Top Chinese general and former paramilitary chief Wang Jianping is said to have been arrested on suspicion of corruption by military prosecutors.
On Aug. 25, Wang, 62, was taken away in the city of Chengdu in the southwestern Chinese province of Sichuan, according to the South China Morning Post (SCMP), an English daily based in Hong Kong. Wang’s wife, his secretary, and former secretary Su Haihui, a deputy director of the People’s Armed Police training department, were also detained.
Before assuming his current position as deputy chief of the general staff in the top military governing body in the Chinese regime, Wang Jianping commanded the People’s Armed Police, a 1.2 million-strong paramilitary force, from June 2009 to December 2014.
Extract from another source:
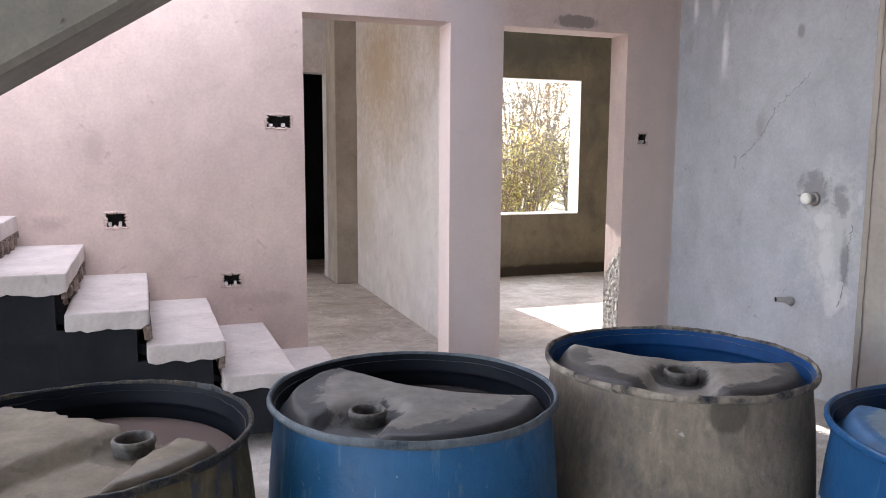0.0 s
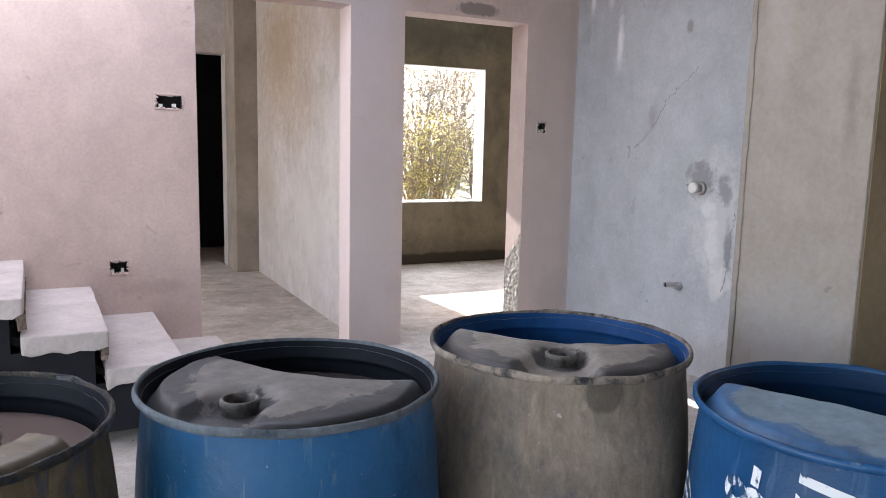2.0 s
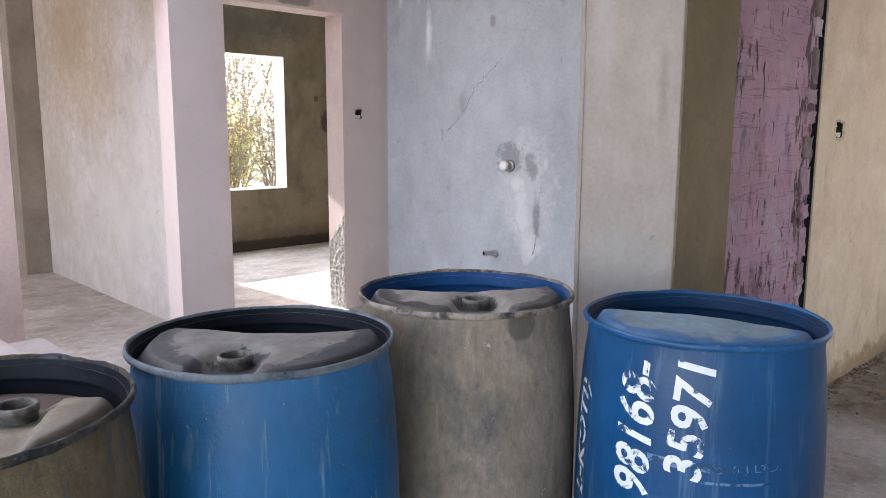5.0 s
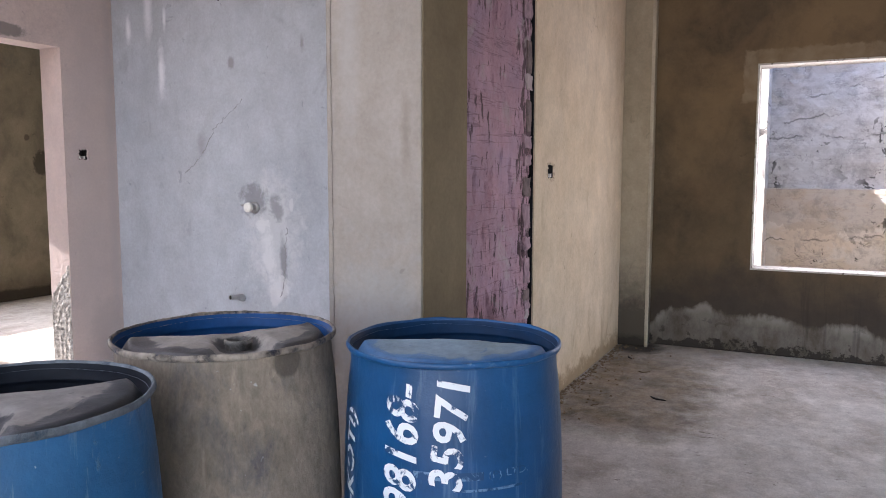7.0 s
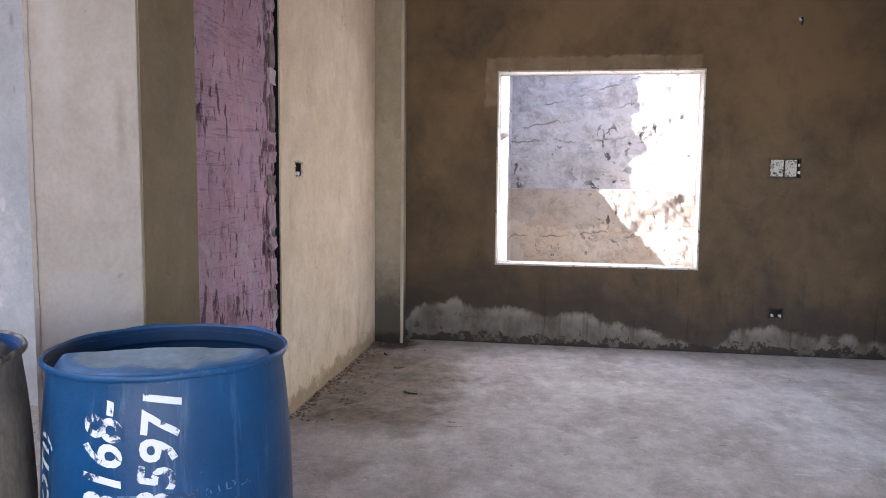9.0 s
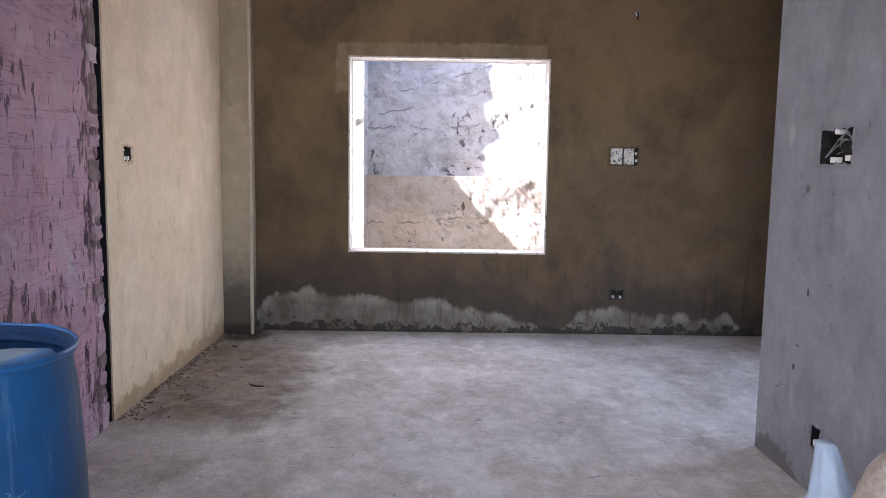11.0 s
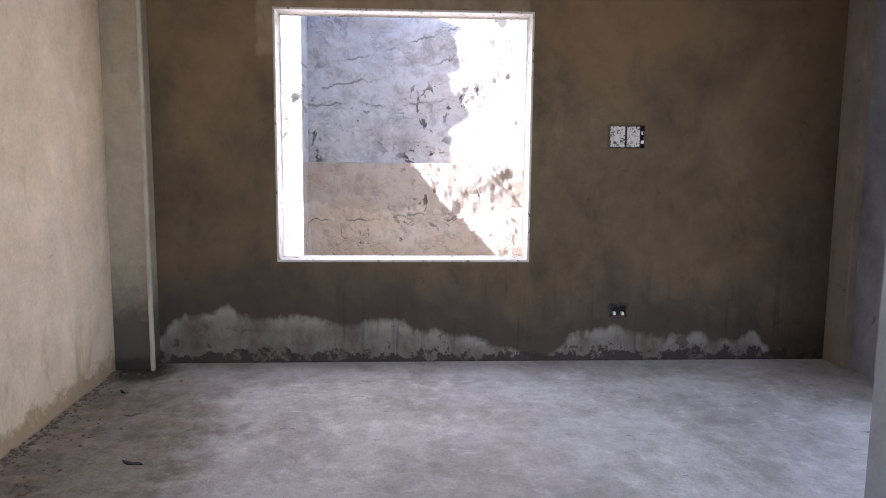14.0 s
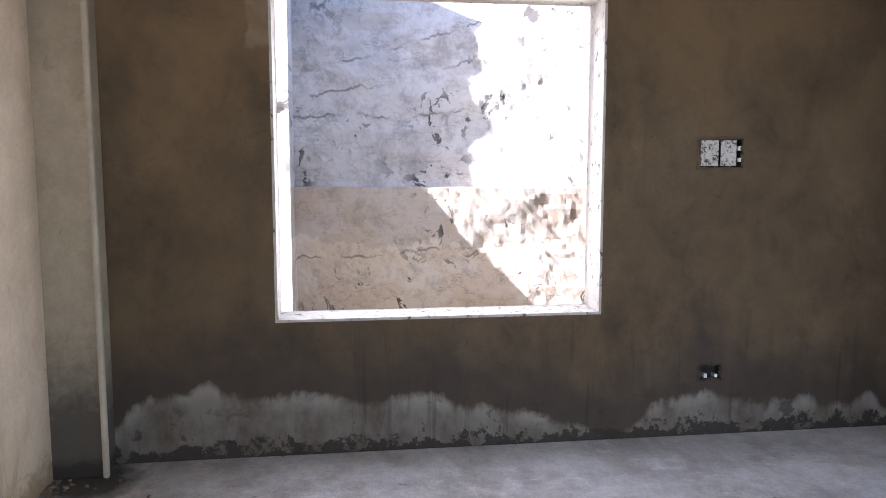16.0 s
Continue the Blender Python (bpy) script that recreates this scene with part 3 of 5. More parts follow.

But Wang was suddenly shifted from the paramilitary to the military to cut him from his power base, a source told SCMP. The move was said to be necessary because Wang was a “subordinate accomplice” of former security czar Zhou Yongkang.
As head of the paramilitary, Wang reported directly to Zhou until Zhou was investigated for corruption in July 2014. Many observers thought Zhou’s downfall impossible due to an unstated rule that former and serving members of the regime’s key decision making body, the Politburo Standing Committee, couldn’t be prosecuted.
The purge of Zhou is part of Chinese leader Xi Jinping’s effort to eliminate the political network overseen by former regime leader Jiang Zemin, and consolidate his control over the Chinese regime.
If the arrest of Wang Jianping is made official, it will likely be announced that he had “severely violated Party discipline,” a catch-all phrase for corruption. But an international nonprofit that has been closely tracking a brutal persecution campaign in China has implicated Wang of much worse.
The World Organization to Investigate the Persecution of Falun Gong holds Wang responsible for overseeing the suppression of the spiritual discipline Falun Gong while he was commander of the People’s Armed Police, a key position in the regime’s security and legal apparatus.
On July 20, 1999, then-regime leader Jiang Zemin ordered Chinese security forces, including the paramilitary, to suppress Falun Gong. Over 4,000 Falun Gong practitioners were killed, and hundreds of thousands of practitioners locked up in various detention facilities, according to incomplete figures compiled by Minghui.org, a clearinghouse for information about the persecution.
The People’s Armed Police is also implicated in the systematic harvesting of organs from prisoners of conscience. Researchers say that doctors and hospitals run by the paramilitary are involved in an organ transplant network that has carried out an estimated 60,000 to 100,000 transplants annually over the last 16 years. The organs are believed to be sourced from practitioners of Falun Gong, the largest prisoner of conscience population in China.
Rep. Chris Smith (R-N.J.), a signee of the unanimously passed House of Representatives resolution in June, said: “I strongly believe that the campaign to eradicate Falun Gong will be seen as one of the great horrors.”